DATA SHOWN |

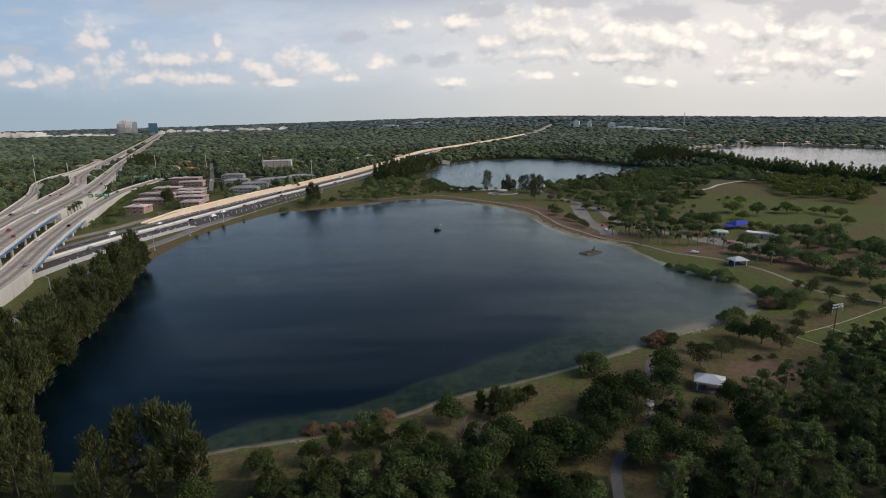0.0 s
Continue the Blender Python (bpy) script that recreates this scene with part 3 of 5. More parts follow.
def deck(name, pts, width, label, girders=None):
    """A raised carriageway with parapets; pts carry x, y and the deck's height."""
    line = smooth_line(pts, 6)
    line[:, 2] += far_rise(line[:, 0], line[:, 1])
    ROAD_LINES.append((line, width / 2 + 2))
    h = width / 2
    ob = tagged(put(name, slab(name, line, -h, h, 0, -0.9), M_CONC), label, "viaduct", kind="structure")
    for s in (-1, 1):
        put("parapet", sweep("parapet", line, [(s * h - 0.2, -1.0), (s * h - 0.2, 0.95), (s * h + 0.2, 0.95), (s * h + 0.2, -1.0)]), M_LIGHTCONC, ob)
    put("wheel_track", slab("wheel_track", line, -h * 0.55, -h * 0.2, 0.012, -0.3), M_TRACK, ob, "darker worn wheel lane")
    put("wheel_track", slab("wheel_track", line, h * 0.15, h * 0.5, 0.012, -0.3), M_TRACK, ob, "darker worn wheel lane")
    for off in (-h * 0.62, h * 0.08, h * 0.6):
        put("lane_mark", dashes("lane_mark", line[:120], off, 3, 9, 0.18, 0.02), M_MARK, ob)
    base = land(line[:, 0], line[:, 1])
    for lo, hi in girders or ():
        part = line[(line[:, 1] >= lo) & (line[:, 1] <= hi)]
        for off in (-h + 0.8, -h * 0.35, h * 0.35, h - 0.8):
            put("girder", slab("girder", part, off - 0.25, off + 0.25, -0.9, -3.1), M_BLUESTEEL, ob, "blue painted steel girder")
        right = side_ways(part)
        for i in np.linspace(0, len(part) - 1, max(2, int((hi - lo) / 22))).astype(int):
            for off in (-h * 0.6, h * 0.6):
                x, y = part[i, :2] + right[i] * off
                b = bmesh.new()
                bmesh.ops.create_cone(b, cap_ends=True, segments=12, radius1=0.9, radius2=0.9, depth=part[i, 2] - 3.6)
                bmesh.ops.translate(b, verts=b.verts, vec=(x, y, 0.5 + (part[i, 2] - 3.6) / 2))
                me = bpy.data.meshes.new("pier")
                b.to_mesh(me)
                put("pier", me, M_LIGHTCONC, ob, "round concrete pier")
            cap = np.array([part[i], part[i]])
            ax, ay = part[i, :2] - right[i] * h * 0.95, part[i, :2] + right[i] * h * 0.95
            cap[0, :2], cap[1, :2] = ax, ay
            put("pier_cap", slab("pier_cap", cap, -0.8, 0.8, -2.9, -4.3), M_LIGHTCONC, ob)
    # solid approach walls wherever no girders carry the deck
    runs, hold = [], []
    for i, p in enumerate(line):
        spanned = any(lo <= p[1] <= hi for lo, hi in girders or ())
        if not spanned and p[2] - base[i] > 0.6:
            hold.append(i)
        elif hold:
            runs.append(hold)
            hold = []
    for run in runs + ([hold] if hold else []):
        if len(run) > 1:
            sub = line[run]
            me = sweep("approach_wall", sub, [(-h + 0.1, 0.0), (-h + 0.1, -0.9), (h - 0.1, -0.9), (h - 0.1, 0.0)])
            co = np.empty(len(me.vertices) * 3, np.float32)
            me.vertices.foreach_get("co", co)
            co = co.reshape(-1, 4, 3)
            co[:, 0, 2] = co[:, 3, 2] = base[run] - 0.8
            me.vertices.foreach_set("co", co.ravel())
            put("approach_wall", me, M_LIGHTCONC, ob, "stained concrete approach wall")
    return ob


def flat_road(name, pts, width, material, label, lift=0.06, kind="road", thick=0.25, floor=0.9):
    line = grounded(pts, 4, lift, floor)
    ROAD_LINES.append((line, width / 2 + 1))
    return tagged(put(name, slab(name, line, -width / 2, width / 2, 0.0, -thick), material), label, kind, kind="structure")


build_freeway_b()
deck("viaduct_near", [(-168, 110, 5), (-184, 190, 6.5), (-203, 258, 7.5), (-236, 333, 8), (-272, 418, 7.5), (-312, 518, 5.5), (-345, 605, 3), (-365, 680, 1.6), (-378, 760, 1.1)],
     13.5, "concrete flyover on blue steel girders", girders=[(280, 420)])
deck("viaduct_middle", [(-178, 130, 8), (-203, 200, 9), (-229, 262, 9.8), (-254, 318, 10.4), (-291, 400, 10.2), (-320, 470, 9), (-367, 588, 7.5), (-460, 790, 6), (-600, 1090, 5),
                        (-850, 1650, 4), (-1120, 2260, 4), (-1441, 2983, 4), (-1700, 3600, 4)], 18.5, "wide concrete freeway viaduct on blue girders", girders=[(255, 440)])
deck("viaduct_far", [(-215, 170, 5), (-250, 250, 6), (-293, 350, 6), (-315, 400, 6), (-337, 450, 6), (-376, 545, 6), (-440, 687, 5), (-505, 800, 5), (-630, 1080, 4), (-880, 1640, 3.5),
                     (-1150, 2250, 3.5), (-1470, 2975, 3.5), (-1730, 3590, 3.5)], 17, "concrete freeway carriageway", girders=[(300, 430)])
deck("viaduct_loop", [(-300, 330, 4), (-333, 410, 5), (-351, 449, 5), (-377, 500, 5), (-425, 590, 5.5), (-478, 672, 6), (-515, 750, 6), (-548, 850, 5.5), (-600, 970, 4.6), (-655, 1090, 3.8)],
     9, "curved concrete slip road")
flat_road("road_lakeside", [(-150, 120), (-160, 180), (-174, 240), (-186, 300), (-186, 338), (-183, 362), (-181, 387), (-180, 412), (-176, 435), (-170, 460)], 7.5, M_OLDROAD,
          "worn slip road along the lake", 0.25)
flat_road("car_park_flats", [(-271, 458), (-262, 466), (-252, 476)], 13, M_ASPHALT, "dark asphalt car park beside the flats", 0.06, "car park")
flat_road("road_frontage", [(-252, 350), (-252, 380), (-248, 395), (-243, 412), (-240, 434), (-238, 450), (-236, 462)], 8.0, M_TRACK, "dusty frontage lane beside the freeway", 0.09)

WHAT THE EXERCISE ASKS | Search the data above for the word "with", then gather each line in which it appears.

RESULT FOR THIS EXERCISE |
Continue the Blender Python (bpy) script that recreates this scene with part 3 of 5. More parts follow.
    """A raised carriageway with parapets; pts carry x, y and the deck's height."""